Whether you’ve saved it up, inherited it, or received it as a gift from family, if you have some money saved up and you don’t know what to do with it, the best thing to do is to invest it. No, I’m not saying to buy land, gold, or foreign currencies. I’m not even saying you have to trade stocks. What I’m saying is that you should learn about how to invest your money so that it grows while you age.
Money Market Account
Even if you decide to invest in the stock market, you should have a money market account when you need to run for safety. If you’re unfamiliar, a money market account is a fancy savings (or checking, depending on the bank) account that has a higher interest rate. It’s not something to have around like a regular savings account unless you plan on having larger amounts of money saved in it, though.
Do some shopping around. You will find that plenty of banks offer this kind of account. However, if you have an account for investments with banks like TD Ameritrade, Charles Schwab, or e-Trade, then it might be beneficial to see what kind of rates they offer. Otherwise, there’s a lot of banks to go through and compare. See if your local credit unions offer one, too. The best rates with the least amount of fees is usually a good choice.
Learn About Stocks and Options
If you put in the time to learn about stocks, you will learn that it’s not all that people told you growing up. Obviously, you just need to know what you’re doing in order to make money. If you aimlessly throw money into Zynga, you’re going to lose it. However, if you make a calculated risk, understanding that a stock is going to go down, you can actually do something called shorting a stock and make money when the stock goes down.
Options are another way of how this can be done. What’s the point of me telling you this? Well, it’s common knowledge that there are certain anomalies in the stock market when many stocks tumble and shoot back up (e.g. the January effect, the holiday effect, etc.). The pros on Wall Street know this and make a good amount of money with it. They also know that they have to constantly monitor their investments and adjust their trades accordingly. It takes a lot of research, time, and data manipulation. But if you do it, this is hands down the best way to invest and grow your money.
Certificate of Deposit (CD)
Many people will turn to CDs because of the appeal of low risk. If you don’t mind making next to nothing over the course of five years, this is definitely for you. The big problem with it: Large minimums and extremely small returns. If you want a decent interest rate, be prepared to deposit $5,000. Sometimes, it’s less than that. But then again, so is the interest rate.
If you look around, you will find things like a 1.35 percent interest rate for one year and a minimum deposit of $5,000. This would only get you a return of $68 when you get your money back. If you deposit $50,000 into that same account, your return is $675. So as you can see, unless you deposit half a million dollars to get a $6,750 return, this isn’t really worth it. Even if it’s a 5-year CD, $5,000 will only get you a return of $347. Then again, $500,000 gets you a return of $34,674 after five years. Something tells me that if you had that just laying around, you wouldn’t be reading my blog about investing your money wisely.

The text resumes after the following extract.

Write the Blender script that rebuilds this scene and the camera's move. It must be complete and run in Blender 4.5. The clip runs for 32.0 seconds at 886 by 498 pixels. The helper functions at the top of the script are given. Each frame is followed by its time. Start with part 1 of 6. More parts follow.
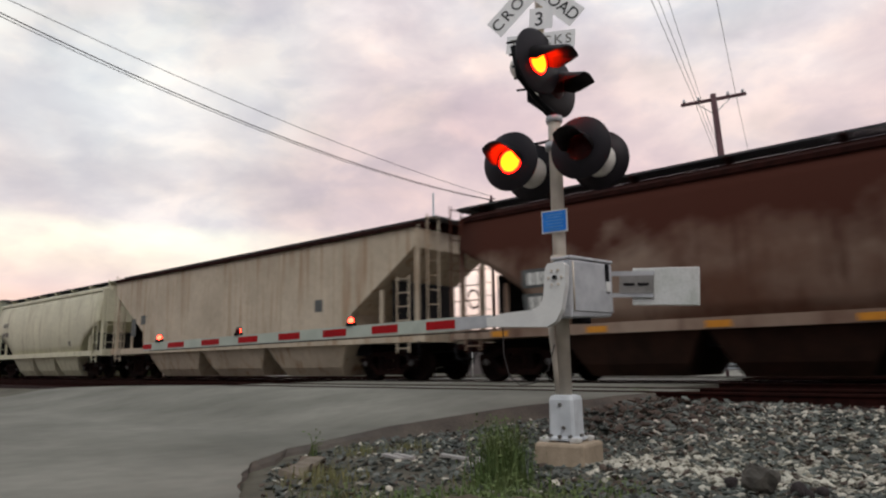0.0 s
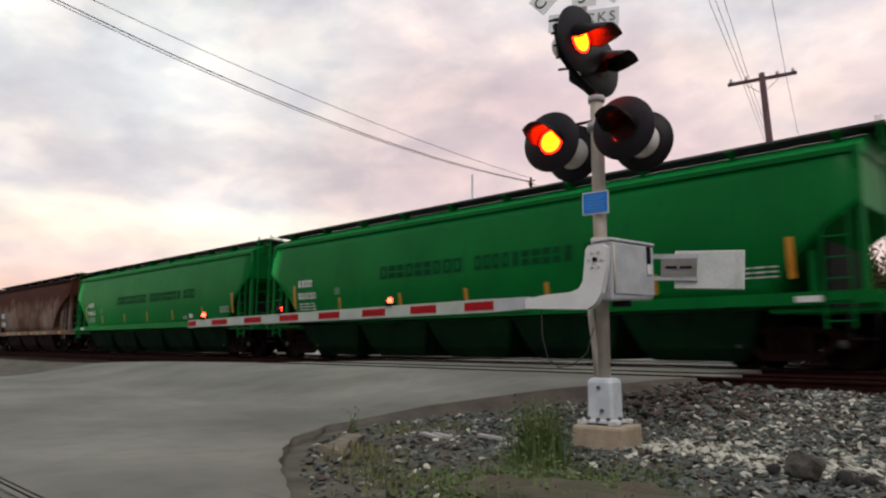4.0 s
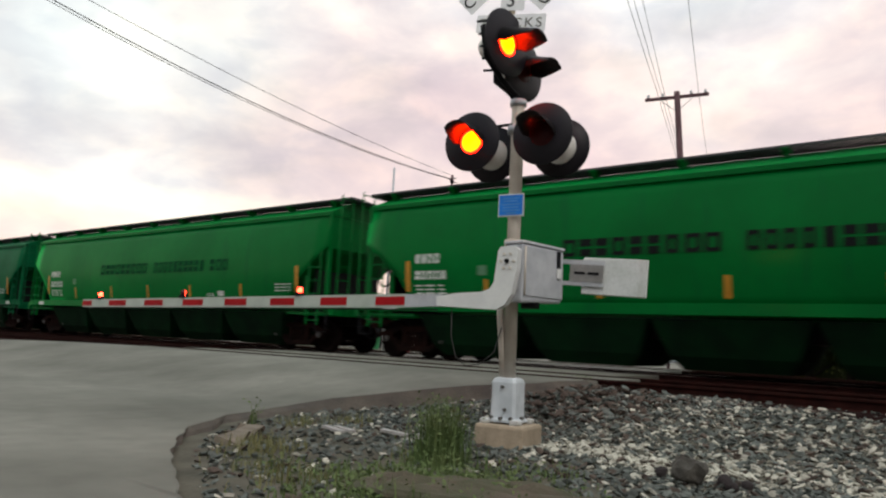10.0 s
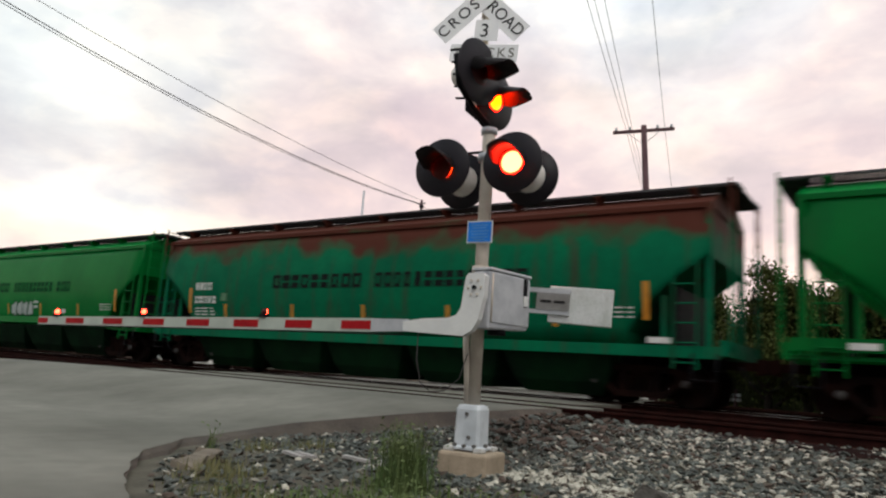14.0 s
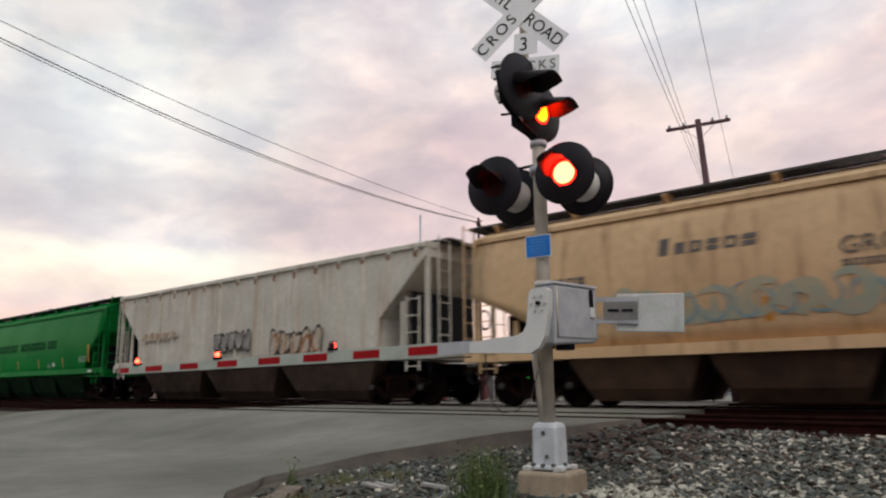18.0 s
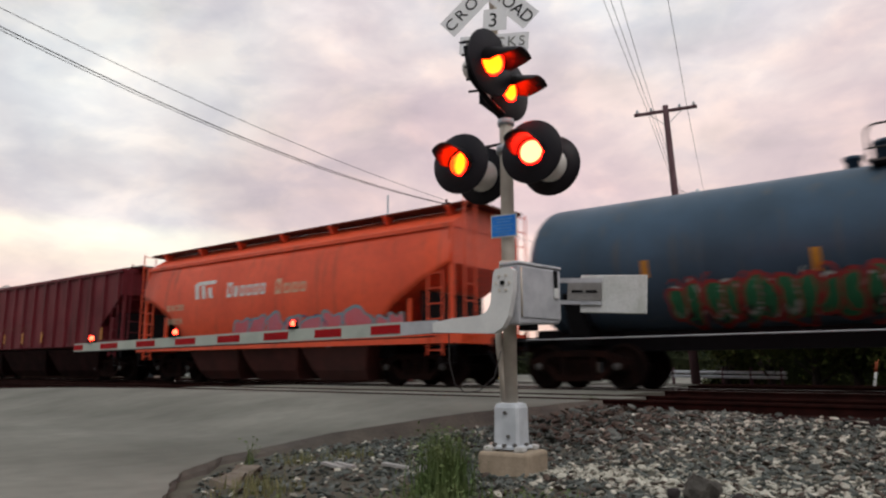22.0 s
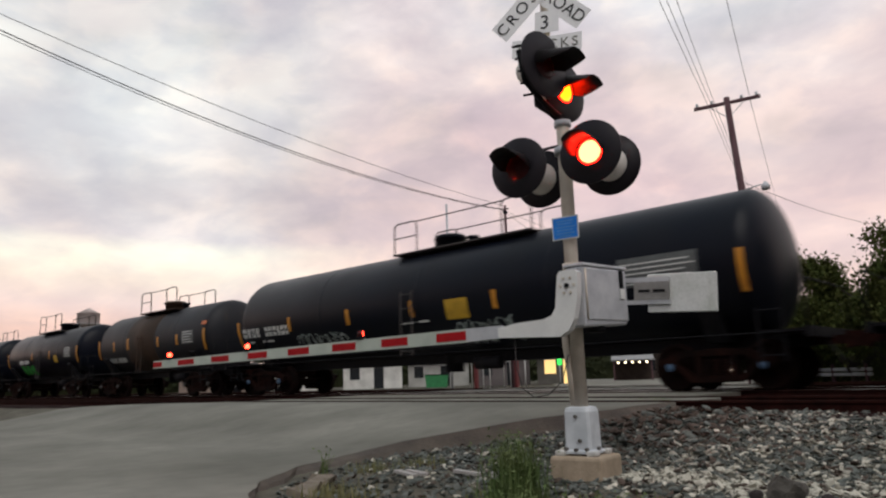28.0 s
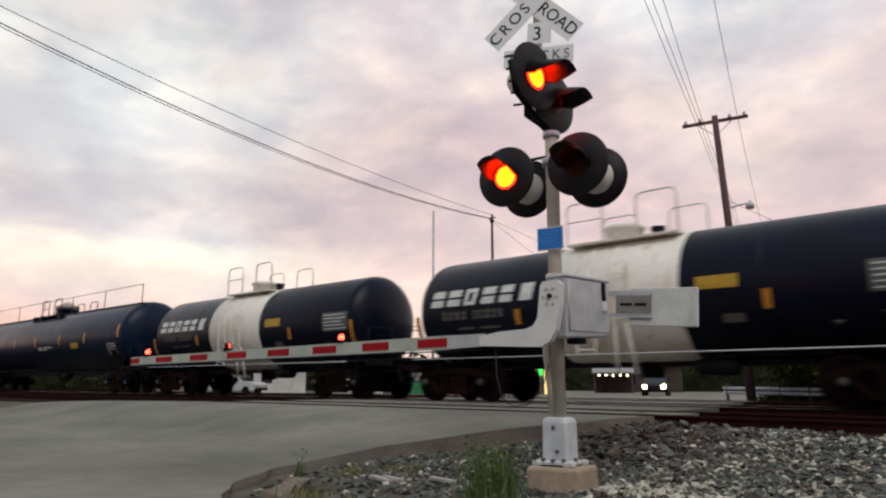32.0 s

Individual Retirement Accounts (IRAs)
I’m going to say this right now: Saving for retirement is a great idea. Especially if you’ve got an extra $5,000 per year that you’re not going to need. If you’re 26 years old, like me, it would be wise to get a Roth IRA. Why? Because this one allows you to pay the taxes now. Traditional IRAs make you pay the taxes on the money in there when you withdraw it. That might be a bad idea since tax rates might increase by the time we’re old enough to take it out.
One thing that people don’t seem to understand about an IRA is that it’s a shell account and can be used in investments. You ever hear about people losing their retirement in the stock market? Much of the time, when people invest their retirement, it’s literally money from their IRA that’s being invested. If people put their IRA into a stock that booms, they can have a lot of money tucked away for when they’re older. This is what a lot of experienced investors do.
Can’t afford an ETF or stock? There are actually investment apps that allow you to purchase a sliver of one for, literally, pennies on the dollar. Acorns and Stash are two apps that I’ve heard of. Yahoo! Finance has an article about them. This is a very slow way of accumulating money through investments. But if there’s no way in heck that you’re going to be able to do anything else, this is a great way to go.
Don’t Have Money Saved Up?
It’s never too late to start! My wife and I used cash for most of our transactions and put the change in a jar for about six months and realized that we had around $150 in change sitting around. This isn’t typical store spending, of course. But you get the idea. If you’re in college or high school and have minimal expenses, work a lot and save it up. Donate plasma. Get a job at a temp agency. The possibilities are endless! The key to investing your chunk of money, big or small, is to get it in the first place.